Random observations:

  • Lorelai, when she didn’t know what errands they would be running: “Mom, is it dealing in human trafficking? 'Cause I'm an excellent people person.” 🤣
  • Sookie’s last-minute babysitter is Becky’s crazy goth sister who wears the snake around her neck and eats all of Sookie’s Eggos. We’ve all known one of those, Sookie.
  • There’s a whole subplot with Liz having a baby and her dumping TJ because she’s afraid of repeating what happened when she turned Jess into a Holden Caulfield-acting monster. I removed it from the main recap because that’s just how much this subplot ever interested me. It includes a moment highlighting Luke’s hetero-masculine bravado when he threatens to punch TJ in a bar. I will say, I did like the actress from Liz’s support group of single moms who said, “And I'm like, ‘I don't care if you've been on your feet all day at that crappy job that doesn't pay enough that we can't even go to Dollywood once in a while.’” I have never been to Dollywood, but this moment always makes me want to go and makes me wonder how expensive it is.

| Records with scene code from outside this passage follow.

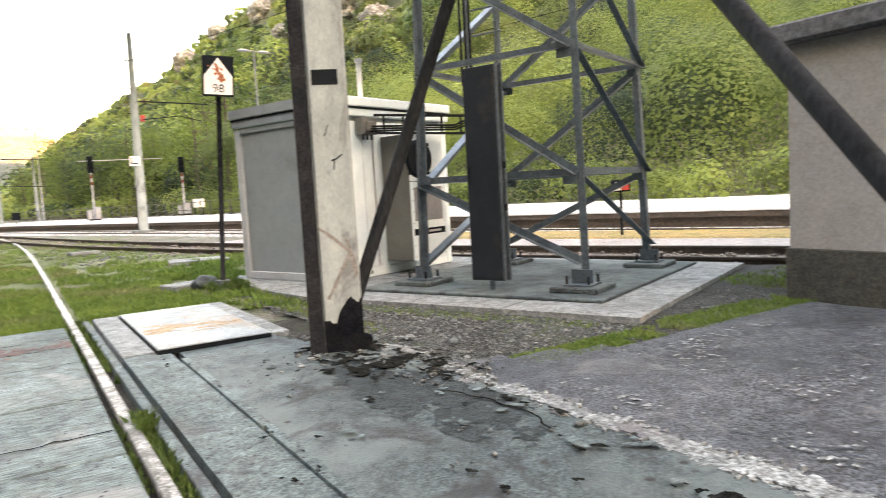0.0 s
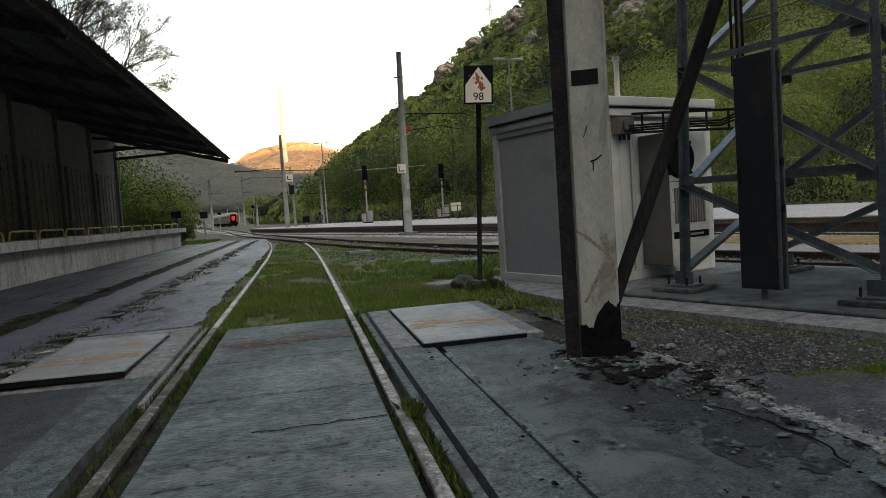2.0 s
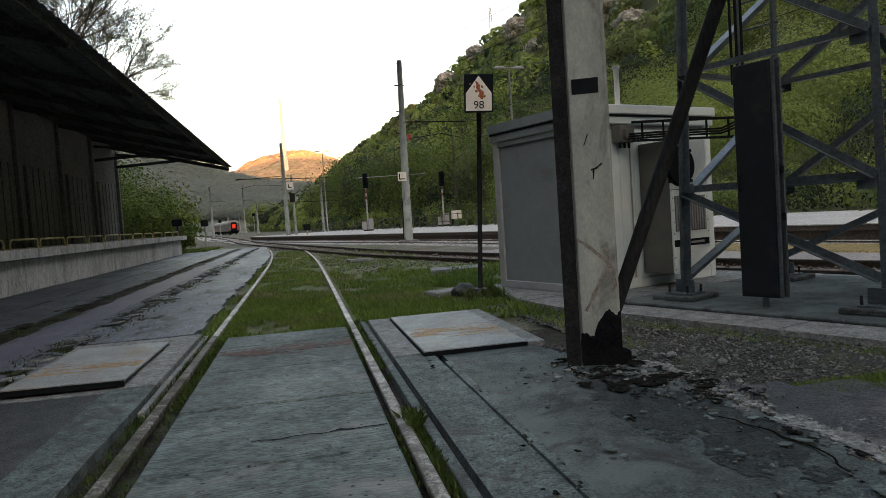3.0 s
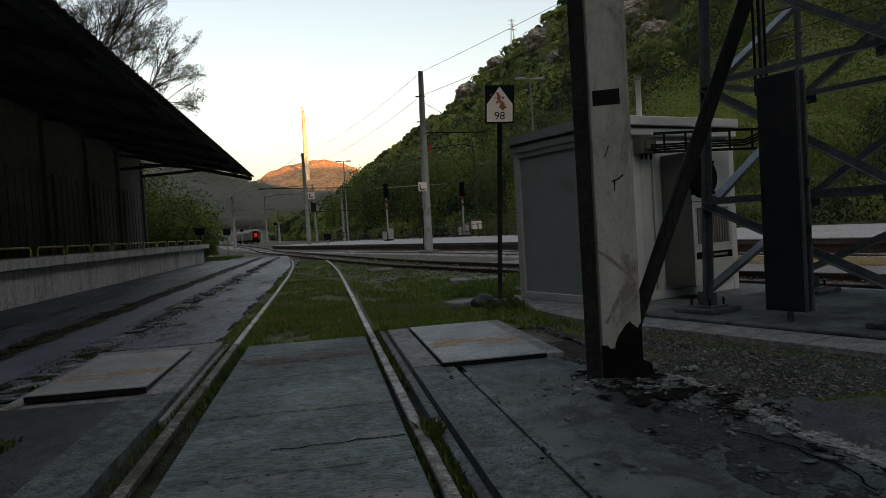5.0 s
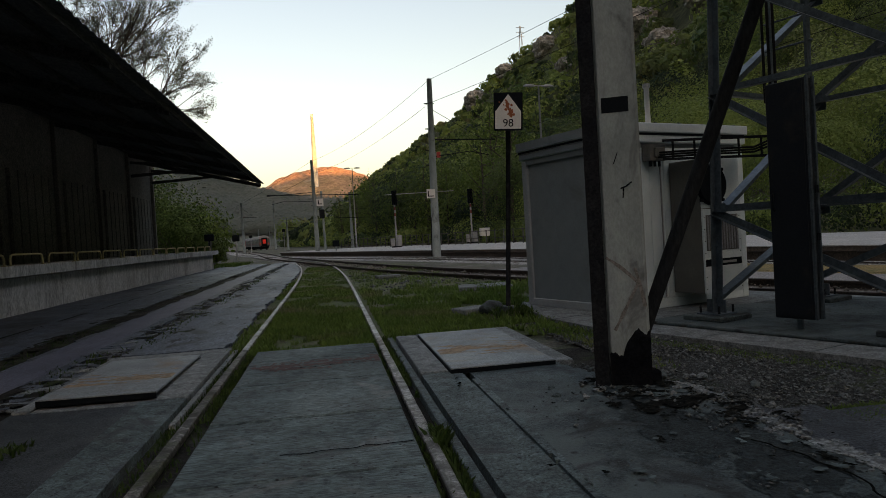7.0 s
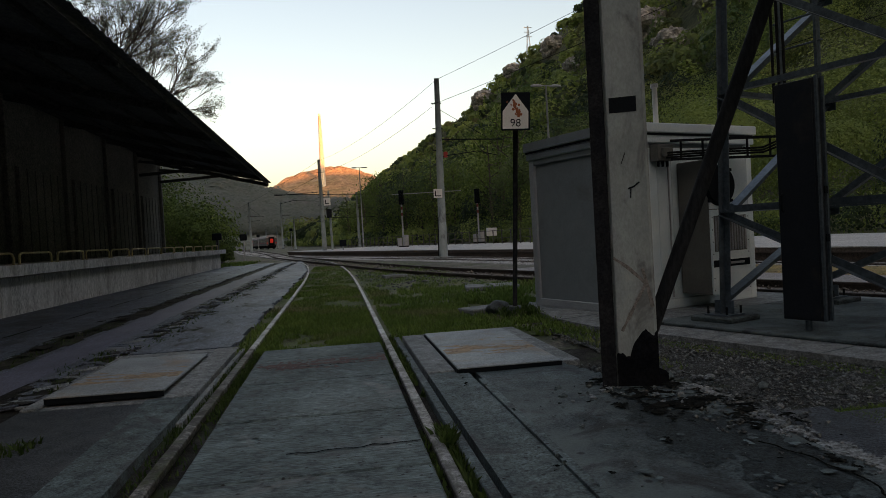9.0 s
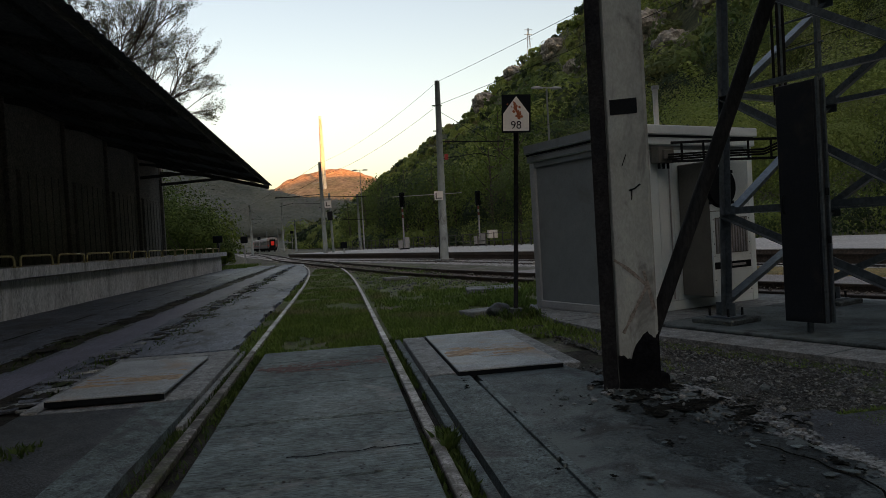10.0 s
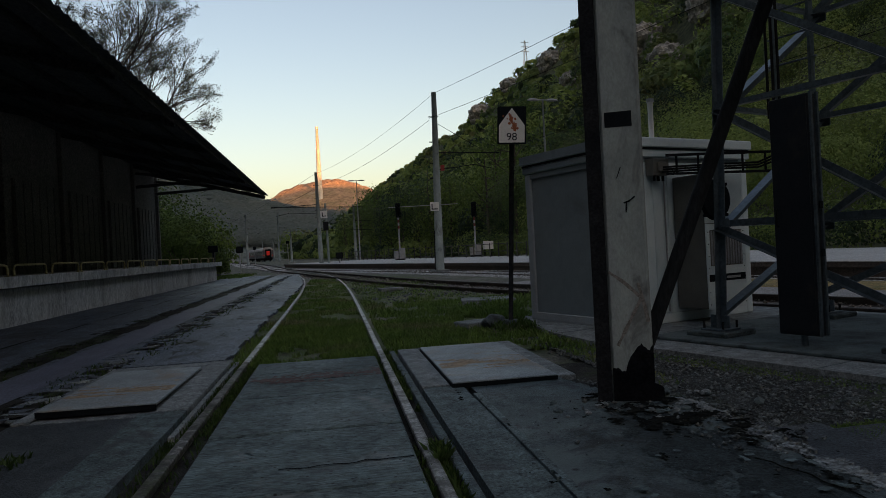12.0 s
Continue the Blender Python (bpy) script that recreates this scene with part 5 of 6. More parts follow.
part("equipment_box", boxes((0.4, 0.9, -0.2, 0.15, 3.6, 4.4), bevel=0.03), M["darksteel"], m2)
part("second_post", tube(bmesh.new(), [(0.75, 0.3, 0), (0.7, 0.3, 6.2)], [0.13, 0.1], 8), M["pole"], m2)
for az, d, h, lean in ((-6.75, 120, 8.6, -0.5), (-3.32, 140, 6.4, 0.0), (1.88, 100, 8.2, -0.4), (-4.3, 190, 12.5, 0), (-4.72, 210, 7.0, 0), (-5.57, 210, 6.2, 0)):
    catenary_mast(d * math.sin(radians(az)), d * math.cos(radians(az)), h, lean, "distant concrete catenary mast beside the line", (h * 0.72, 2.4, 0))


def lamp_post(x, y, z, h, rz, label):
    e = thing("platform_lamp", pose(x, y, z, 0, 0, rz), label, "lamp post", "platform lamps")
    part("column", tube(bmesh.new(), [(0, 0, 0), (0, 0, h)], [0.09, 0.05], 10), M["lampgrey"], e, "", True)
    part("arm", beam(bmesh.new(), (-0.7, 0, h), (0.7, 0, h), 0.05, 0.05), M["lampgrey"], e)
    for s in (-1, 1):
        bm = bmesh.new()
        bmesh.ops.create_icosphere(bm, subdivisions=2, radius=1.0)
        for v in bm.verts:
            v.co = Vector((s * 0.62 + v.co.x * 0.42, v.co.y * 0.15, h - 0.03 + v.co.z * (0.12 if v.co.z > 0 else 0.06)))
        part("lantern", bm, M["lampgrey"], e, "flat grey lantern head", True)
    return e


lamp_post(13.0, 40.2, 0.32, 9.5, 8, "slim grey twin-headed platform lamp")
lamp_post(3.3, 86, 0.2, 9.9, 8, "slim grey twin-headed platform lamp")


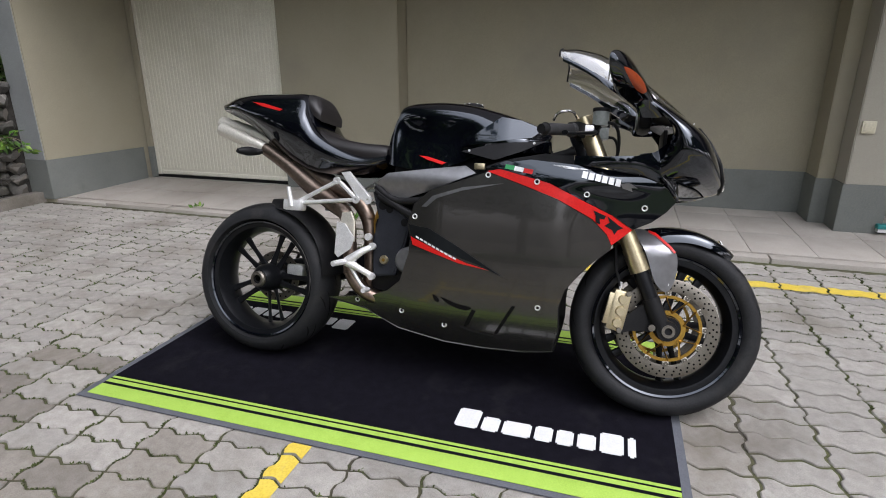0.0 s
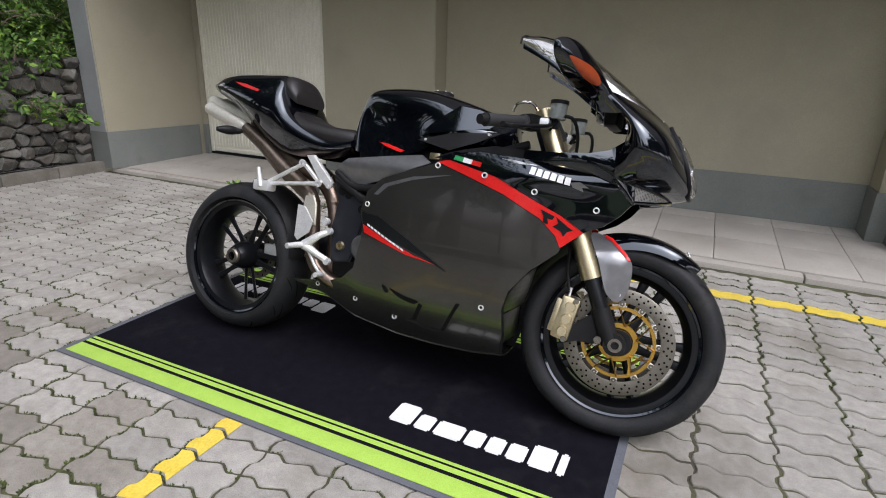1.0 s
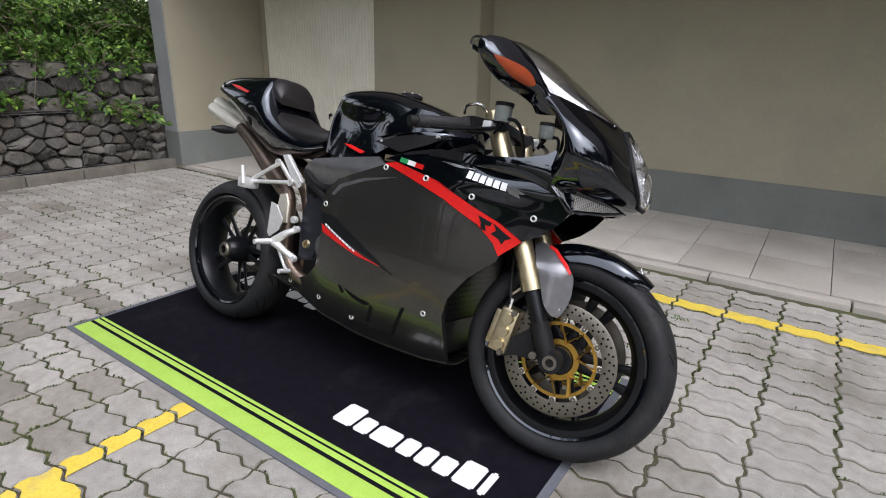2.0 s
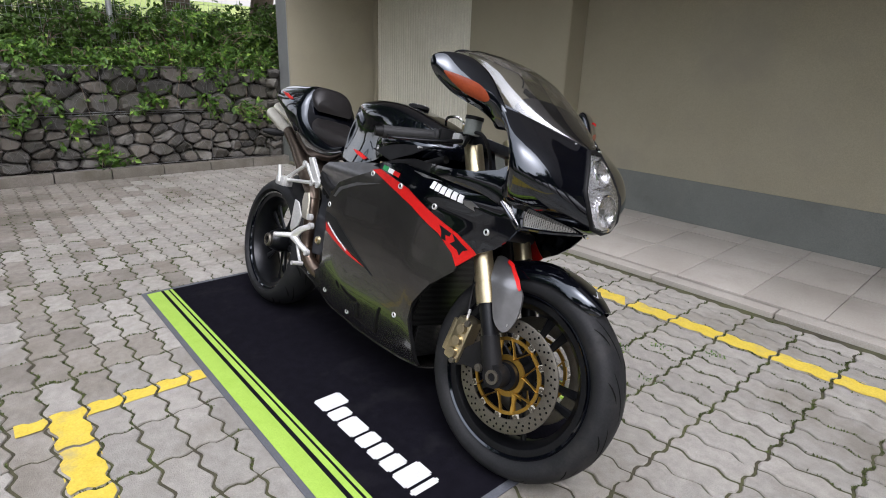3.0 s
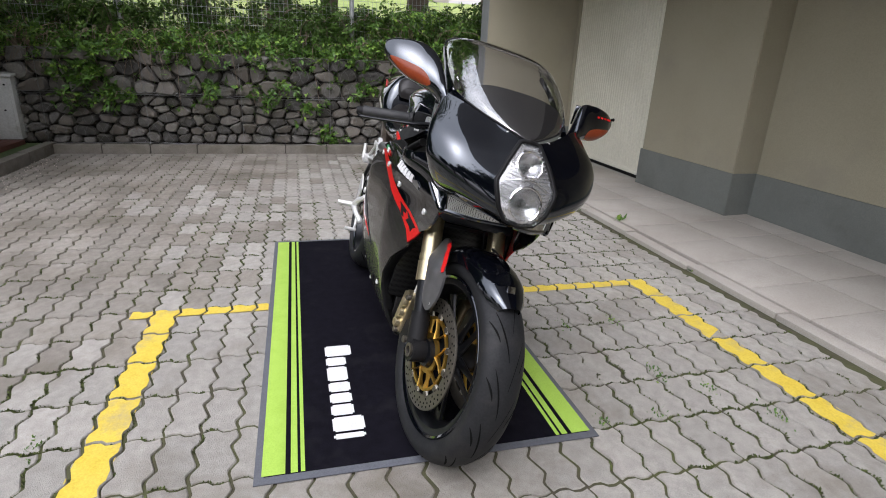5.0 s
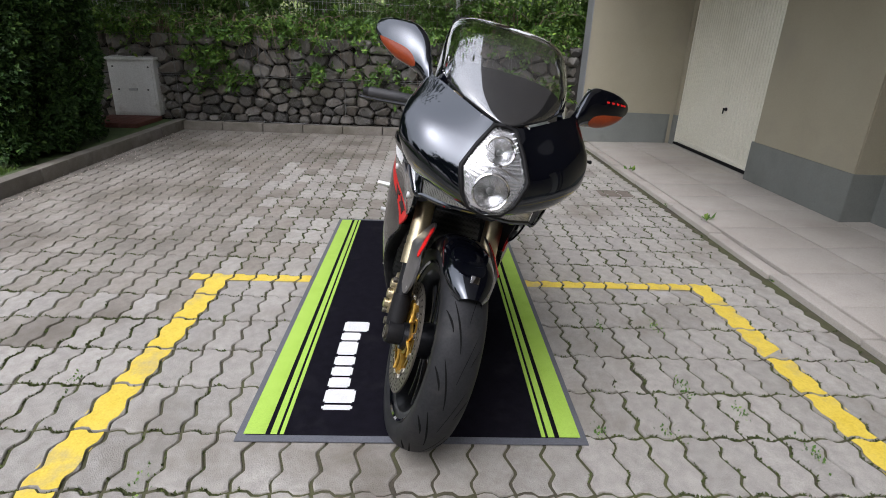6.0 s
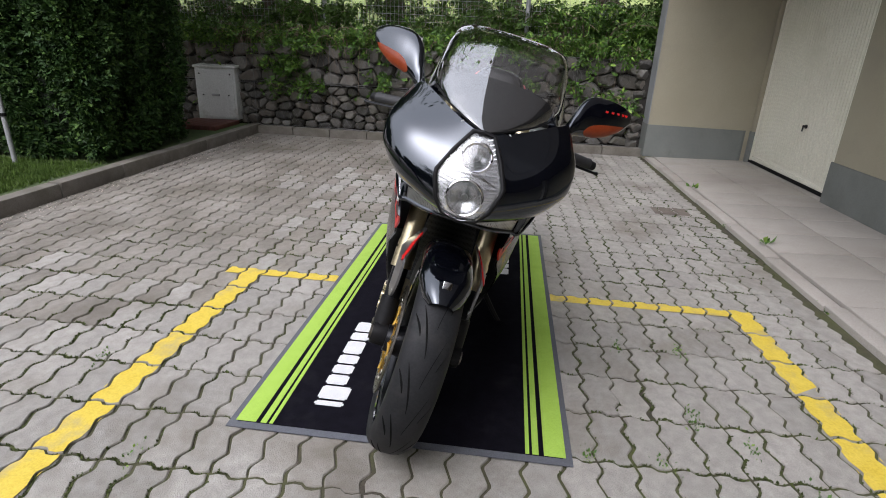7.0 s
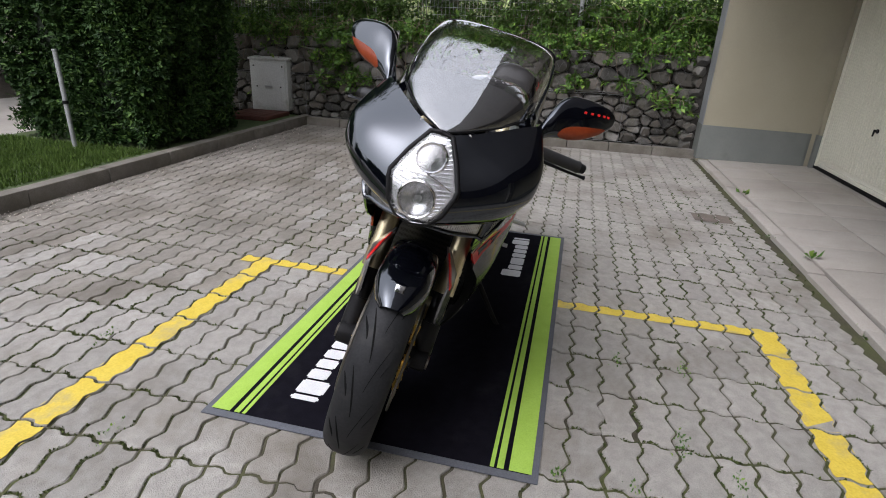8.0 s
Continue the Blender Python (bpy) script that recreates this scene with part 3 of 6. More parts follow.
def fitted_stone(poly, gap):
    """A rough stone that fills a patch of the wall, with a worn outline and a bulging, tilted face."""
    c = sum(poly) / len(poly)
    out = []
    for a, b in zip(poly, poly[1:] + poly[:1]):
        if np.linalg.norm(b - a) > 0.012:
            out += [a + (b - a) * 0.22, a + (b - a) * 0.5, a + (b - a) * 0.78]
    size = np.mean([np.linalg.norm(q - c) for q in out])
    out = [c + (q - c) * (1 - gap / size) * rng.uniform(0.94, 1.05) for q in out]
    bm = bmesh.new()
    tilt = rng.normal(0, 0.20, 2)
    push = rng.normal(0, 0.010)
    rings = []
    for scale, x in ((1.0, -0.07), (0.97, -0.008), (0.80, 0.22 * size), (0.42, 0.27 * size)):
        row = []
        for q in out:
            d = (q - c) * scale
            row.append(bm.verts.new((x + push + float(tilt @ d) + (rng.normal(0, 0.05 * size) if scale < 0.97 else 0.0), d[0], d[1])))
        rings.append(row)
    n = len(out)
    for r0, r1 in zip(rings, rings[1:]):
        for k in range(n):
            bm.faces.new((r0[k], r0[(k + 1) % n], r1[(k + 1) % n], r1[k]))
    bm.faces.new(rings[-1])
    bmesh.ops.recalc_face_normals(bm, faces=bm.faces)
    for f in bm.faces:
        f.smooth = True
    me = bpy.data.meshes.new("stone")
    bm.to_mesh(me)
    bm.free()
    me.set_sharp_from_angle(angle=radians(28))
    me.materials.append(M["stone"])
    return me, c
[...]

LP note: Saul is talking about my beloved Dale Dickey, last seen here.
  • At the top of the episode, Rory and Lorelai are arguing about some famous person who dyed her hair brown. I’m guessing this is Gwyneth Paltrow in “Sliding Doors” (1998) because, if I recall, she’ll come up shortly again in season 7. I’m wondering if Lindsay agrees, though. [Note from Lindsay: I always figured they were talking about Ashlee Simpson because of the sister comparison comment.]
  • Emily’s ear, nose, and throat doctor is “Dr. Sugarman,” my last name. Living in California, I always tell people Sugarman is a common Jewish surname, even though most people think I made it up in order to boost my public persona.